My friend then started experiencing emotional difficulties and he disclosed to me that he had issues of abandonment from his childhood. Recently he told me that it would be best for us to end our friendship. Since then I have been experiencing emotional difficulties and a sense of loss.
Also since my daughter died when I get upset about things I get this emotional pain which affects me. Also when my daughter died I had a delayed reaction to it about 6 months later. I think I was being strong for everyone else.
I am a catholic and my faith also helped me to cope. When I got involved with my friend this also caused me stress because it was against what my faith says and not characteristic of me. My husband and I are having counselling and we also had 1:1 counselling. I also had bereavement counselling 6 months after she died.
Are these normal reactions to grief or do I have unresolved abandonment issues?
Victoria
This article on Grief has been very helpful. I lost someone I loved 17 months ago, not to death, but to a nursing home for Alzheimer patients. She is gone, but not gone. I am only just starting to really believe she is gone and my heart is starting to feel as though it will break. I am deep down distraught.
Now, after your article on Grief, I think I maybe understand myself a bit better. I was exceptionally close to my mother who apparently adored me until I was 4 and then things changed and I 'lost her', and spent the rest of my life until she died over 30 years later trying 'to get her back'. It was as though she lost interest in me and I loved her so much.
Of course I never ever resolved this, just buried it deep down somewhere. When I lost my partner to Alzheimer's Disease, and to a Home outside of this country after looking after her 24 hours a day during the last years, I did everything possible to be philosophical about it, and held on, gritting my teeth tightly. We had been together 25 years.
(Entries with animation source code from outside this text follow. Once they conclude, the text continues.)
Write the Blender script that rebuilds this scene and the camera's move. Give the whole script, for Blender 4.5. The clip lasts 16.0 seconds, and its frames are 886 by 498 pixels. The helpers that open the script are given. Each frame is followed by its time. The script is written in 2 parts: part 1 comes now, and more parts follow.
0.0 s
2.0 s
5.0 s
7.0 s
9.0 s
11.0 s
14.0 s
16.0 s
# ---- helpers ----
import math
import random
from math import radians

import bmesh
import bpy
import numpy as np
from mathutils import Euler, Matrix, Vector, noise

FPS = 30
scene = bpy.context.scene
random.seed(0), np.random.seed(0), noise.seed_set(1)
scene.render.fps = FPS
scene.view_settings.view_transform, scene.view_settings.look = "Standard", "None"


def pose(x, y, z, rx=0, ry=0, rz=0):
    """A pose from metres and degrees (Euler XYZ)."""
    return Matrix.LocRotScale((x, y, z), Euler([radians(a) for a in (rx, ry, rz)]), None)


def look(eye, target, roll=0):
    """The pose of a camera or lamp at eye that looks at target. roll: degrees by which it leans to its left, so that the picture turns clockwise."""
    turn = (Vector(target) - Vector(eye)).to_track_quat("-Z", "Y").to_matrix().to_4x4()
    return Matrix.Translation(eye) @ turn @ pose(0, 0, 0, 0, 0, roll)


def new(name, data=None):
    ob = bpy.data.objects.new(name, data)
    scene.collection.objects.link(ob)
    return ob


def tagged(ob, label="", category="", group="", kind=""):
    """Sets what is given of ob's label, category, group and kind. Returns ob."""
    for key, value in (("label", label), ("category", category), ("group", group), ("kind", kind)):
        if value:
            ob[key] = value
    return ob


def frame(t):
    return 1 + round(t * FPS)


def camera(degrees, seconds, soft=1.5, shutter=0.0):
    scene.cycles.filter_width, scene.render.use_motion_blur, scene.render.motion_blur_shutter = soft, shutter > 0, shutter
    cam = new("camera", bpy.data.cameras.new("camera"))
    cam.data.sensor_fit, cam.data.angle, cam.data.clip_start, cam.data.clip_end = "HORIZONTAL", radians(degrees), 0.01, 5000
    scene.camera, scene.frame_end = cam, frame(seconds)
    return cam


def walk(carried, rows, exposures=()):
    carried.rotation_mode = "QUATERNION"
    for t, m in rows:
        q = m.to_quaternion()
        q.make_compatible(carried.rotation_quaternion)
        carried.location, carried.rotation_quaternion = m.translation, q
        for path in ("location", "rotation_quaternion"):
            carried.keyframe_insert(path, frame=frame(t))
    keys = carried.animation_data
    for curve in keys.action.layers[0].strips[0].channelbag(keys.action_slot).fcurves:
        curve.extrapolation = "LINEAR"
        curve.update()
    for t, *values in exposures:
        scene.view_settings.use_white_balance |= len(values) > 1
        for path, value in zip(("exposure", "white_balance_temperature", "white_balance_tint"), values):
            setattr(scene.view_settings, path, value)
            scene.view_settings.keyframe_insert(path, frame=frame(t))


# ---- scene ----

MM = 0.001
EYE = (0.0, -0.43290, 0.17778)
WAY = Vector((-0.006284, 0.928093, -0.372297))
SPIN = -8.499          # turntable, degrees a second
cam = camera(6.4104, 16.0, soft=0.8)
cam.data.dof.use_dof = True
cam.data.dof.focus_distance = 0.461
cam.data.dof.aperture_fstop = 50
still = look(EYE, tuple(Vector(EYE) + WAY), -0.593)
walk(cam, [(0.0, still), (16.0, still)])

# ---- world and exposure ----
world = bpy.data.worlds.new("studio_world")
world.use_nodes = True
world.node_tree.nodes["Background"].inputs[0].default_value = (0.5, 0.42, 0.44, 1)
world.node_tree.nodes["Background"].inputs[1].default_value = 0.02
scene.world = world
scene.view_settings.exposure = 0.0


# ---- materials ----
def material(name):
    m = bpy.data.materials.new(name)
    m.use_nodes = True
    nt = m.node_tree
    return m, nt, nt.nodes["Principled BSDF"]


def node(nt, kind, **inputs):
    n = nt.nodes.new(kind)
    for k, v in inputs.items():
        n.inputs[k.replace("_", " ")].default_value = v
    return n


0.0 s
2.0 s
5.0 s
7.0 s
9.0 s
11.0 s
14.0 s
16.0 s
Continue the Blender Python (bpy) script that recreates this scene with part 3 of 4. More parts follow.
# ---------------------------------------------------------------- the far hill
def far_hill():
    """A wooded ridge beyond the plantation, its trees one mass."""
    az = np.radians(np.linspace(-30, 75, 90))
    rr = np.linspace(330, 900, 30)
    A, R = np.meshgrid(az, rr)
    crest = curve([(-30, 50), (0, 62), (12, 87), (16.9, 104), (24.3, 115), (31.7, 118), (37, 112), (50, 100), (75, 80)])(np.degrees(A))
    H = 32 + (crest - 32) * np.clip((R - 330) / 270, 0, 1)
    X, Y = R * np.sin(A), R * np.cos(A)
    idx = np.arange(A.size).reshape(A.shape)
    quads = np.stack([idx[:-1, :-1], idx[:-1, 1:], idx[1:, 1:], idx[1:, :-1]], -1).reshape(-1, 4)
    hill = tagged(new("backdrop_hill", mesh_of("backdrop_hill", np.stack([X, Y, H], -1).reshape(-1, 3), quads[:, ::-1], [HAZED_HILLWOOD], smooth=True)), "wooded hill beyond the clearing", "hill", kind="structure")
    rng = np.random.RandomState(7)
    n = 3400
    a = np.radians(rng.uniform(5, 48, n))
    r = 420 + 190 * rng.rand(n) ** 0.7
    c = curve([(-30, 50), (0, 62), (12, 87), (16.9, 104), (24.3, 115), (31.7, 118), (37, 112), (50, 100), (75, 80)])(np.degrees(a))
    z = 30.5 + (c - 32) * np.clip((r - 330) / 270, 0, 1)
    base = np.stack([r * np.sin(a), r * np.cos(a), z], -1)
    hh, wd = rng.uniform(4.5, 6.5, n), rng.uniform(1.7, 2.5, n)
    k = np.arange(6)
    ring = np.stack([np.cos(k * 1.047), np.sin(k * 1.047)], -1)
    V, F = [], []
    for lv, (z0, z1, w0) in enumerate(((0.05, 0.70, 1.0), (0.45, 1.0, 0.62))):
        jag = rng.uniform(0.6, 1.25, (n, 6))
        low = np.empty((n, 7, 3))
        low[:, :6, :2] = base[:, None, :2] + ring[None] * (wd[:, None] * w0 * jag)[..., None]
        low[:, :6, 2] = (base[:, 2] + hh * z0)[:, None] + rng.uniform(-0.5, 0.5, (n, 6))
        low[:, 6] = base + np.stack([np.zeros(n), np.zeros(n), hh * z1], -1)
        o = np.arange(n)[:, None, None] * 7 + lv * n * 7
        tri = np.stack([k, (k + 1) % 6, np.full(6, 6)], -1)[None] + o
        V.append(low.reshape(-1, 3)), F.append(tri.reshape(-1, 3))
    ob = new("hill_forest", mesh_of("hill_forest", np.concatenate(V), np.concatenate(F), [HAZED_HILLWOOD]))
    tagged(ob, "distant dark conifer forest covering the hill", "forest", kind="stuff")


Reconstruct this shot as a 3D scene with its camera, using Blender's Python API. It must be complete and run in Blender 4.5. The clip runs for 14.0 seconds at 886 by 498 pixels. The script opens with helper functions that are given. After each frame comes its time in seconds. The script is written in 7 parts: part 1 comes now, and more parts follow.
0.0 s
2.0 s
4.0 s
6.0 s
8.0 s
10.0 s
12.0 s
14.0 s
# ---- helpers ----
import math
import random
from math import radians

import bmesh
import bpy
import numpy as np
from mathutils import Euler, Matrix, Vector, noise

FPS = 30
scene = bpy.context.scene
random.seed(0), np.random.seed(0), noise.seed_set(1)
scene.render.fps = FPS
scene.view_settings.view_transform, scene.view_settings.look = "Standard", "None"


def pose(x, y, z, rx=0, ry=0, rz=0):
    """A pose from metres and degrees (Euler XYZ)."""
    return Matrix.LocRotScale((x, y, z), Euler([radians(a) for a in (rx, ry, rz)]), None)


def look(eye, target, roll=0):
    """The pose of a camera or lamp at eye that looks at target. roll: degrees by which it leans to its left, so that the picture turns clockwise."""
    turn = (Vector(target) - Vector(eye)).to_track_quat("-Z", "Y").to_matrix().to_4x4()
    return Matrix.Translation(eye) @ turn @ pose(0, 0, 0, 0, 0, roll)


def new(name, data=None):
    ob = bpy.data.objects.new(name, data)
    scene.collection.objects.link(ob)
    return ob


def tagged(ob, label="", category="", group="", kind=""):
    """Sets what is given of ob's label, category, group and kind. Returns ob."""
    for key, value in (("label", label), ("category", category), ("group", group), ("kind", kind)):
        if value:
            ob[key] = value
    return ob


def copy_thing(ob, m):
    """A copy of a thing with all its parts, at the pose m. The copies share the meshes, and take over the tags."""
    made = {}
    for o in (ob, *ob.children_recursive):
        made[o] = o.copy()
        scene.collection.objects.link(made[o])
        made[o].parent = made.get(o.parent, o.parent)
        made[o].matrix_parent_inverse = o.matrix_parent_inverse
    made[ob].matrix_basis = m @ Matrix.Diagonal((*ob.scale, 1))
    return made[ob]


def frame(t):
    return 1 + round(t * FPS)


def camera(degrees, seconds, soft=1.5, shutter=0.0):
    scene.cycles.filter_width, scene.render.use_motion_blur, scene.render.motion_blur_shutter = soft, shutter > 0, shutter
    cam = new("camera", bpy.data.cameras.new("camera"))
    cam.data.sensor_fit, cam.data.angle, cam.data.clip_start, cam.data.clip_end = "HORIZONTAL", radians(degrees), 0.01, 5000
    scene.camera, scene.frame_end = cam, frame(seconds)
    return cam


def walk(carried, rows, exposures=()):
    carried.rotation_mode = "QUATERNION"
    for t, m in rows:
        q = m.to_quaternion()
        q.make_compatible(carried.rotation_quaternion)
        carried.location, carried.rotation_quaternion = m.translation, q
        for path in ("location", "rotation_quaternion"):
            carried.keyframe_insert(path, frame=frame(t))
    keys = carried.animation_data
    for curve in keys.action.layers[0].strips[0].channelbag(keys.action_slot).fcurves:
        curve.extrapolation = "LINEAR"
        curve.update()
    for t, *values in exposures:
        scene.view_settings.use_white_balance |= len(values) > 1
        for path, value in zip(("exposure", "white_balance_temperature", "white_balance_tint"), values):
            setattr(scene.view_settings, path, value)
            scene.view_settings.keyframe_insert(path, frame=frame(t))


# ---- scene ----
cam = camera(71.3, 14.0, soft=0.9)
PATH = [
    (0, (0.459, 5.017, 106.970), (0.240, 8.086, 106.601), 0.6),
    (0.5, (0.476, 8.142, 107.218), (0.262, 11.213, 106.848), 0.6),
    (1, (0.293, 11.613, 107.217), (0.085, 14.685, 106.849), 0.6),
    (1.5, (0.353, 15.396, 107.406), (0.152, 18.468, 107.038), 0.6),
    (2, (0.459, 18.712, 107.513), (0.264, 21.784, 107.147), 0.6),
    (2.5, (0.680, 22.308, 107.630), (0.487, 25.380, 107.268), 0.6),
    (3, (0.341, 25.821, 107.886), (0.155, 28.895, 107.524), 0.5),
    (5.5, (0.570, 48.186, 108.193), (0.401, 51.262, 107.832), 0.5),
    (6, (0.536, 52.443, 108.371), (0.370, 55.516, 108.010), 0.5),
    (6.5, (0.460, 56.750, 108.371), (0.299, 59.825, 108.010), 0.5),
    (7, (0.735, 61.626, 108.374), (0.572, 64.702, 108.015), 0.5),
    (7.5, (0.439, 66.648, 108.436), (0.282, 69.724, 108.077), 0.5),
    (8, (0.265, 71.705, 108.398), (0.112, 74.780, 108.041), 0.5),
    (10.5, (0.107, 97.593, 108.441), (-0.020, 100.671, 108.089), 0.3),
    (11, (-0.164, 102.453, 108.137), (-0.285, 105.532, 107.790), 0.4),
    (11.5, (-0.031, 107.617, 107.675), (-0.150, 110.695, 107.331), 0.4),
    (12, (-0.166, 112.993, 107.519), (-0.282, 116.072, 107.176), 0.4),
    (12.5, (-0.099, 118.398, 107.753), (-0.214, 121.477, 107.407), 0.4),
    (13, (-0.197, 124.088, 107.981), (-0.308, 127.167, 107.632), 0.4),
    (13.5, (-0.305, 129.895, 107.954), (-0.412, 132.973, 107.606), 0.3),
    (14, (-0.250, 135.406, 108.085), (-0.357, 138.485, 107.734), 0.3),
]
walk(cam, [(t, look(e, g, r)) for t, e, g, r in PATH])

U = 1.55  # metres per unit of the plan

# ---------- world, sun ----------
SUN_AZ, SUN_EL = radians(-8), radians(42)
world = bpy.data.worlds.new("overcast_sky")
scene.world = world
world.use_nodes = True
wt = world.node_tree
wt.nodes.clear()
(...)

Now I think I understand why for these past 16 months I have been feeling as near to numb as I quite definitely have been. I guess, as you say, I put a cap on the feeling of loss, which happened very suddenly.
Lately I am finding the numbness going and I feel grief stricken to the point of wanting to cry whenever I think about her. For the first time I feel so alone.
I have been in therapy for about 20 months, but up until now I have not wanted to talk about this loss in sessions. There have been other and huge issues in my childhood which came bubbling up, and it has been real hell acknowledging them, let alone trying to sort them out. Will I ever I wonder?
Now that I feel I have reached rock bottom, grief is starting to really fill me, and suddenly I am very emotional. I want to thank you for your article. I was beginning to worry and wonder why I was apparently so heartless, and numb. I feel sure this article of yours will help me even more than it has already.
I am lucky, too, in that I have a really wonderful therapist who I know will help every step of the way as she already has done with regards to my childhood traumas.
I am a new My Shrink member, so I have a whole lot of reading and exploring of your excellent site.
Thank you Suzanne.
Victoria.
charley
I stumbled across this website today and I absolutely love the information and the affirmations.
charley
Well, thanks Charley, glad you found us.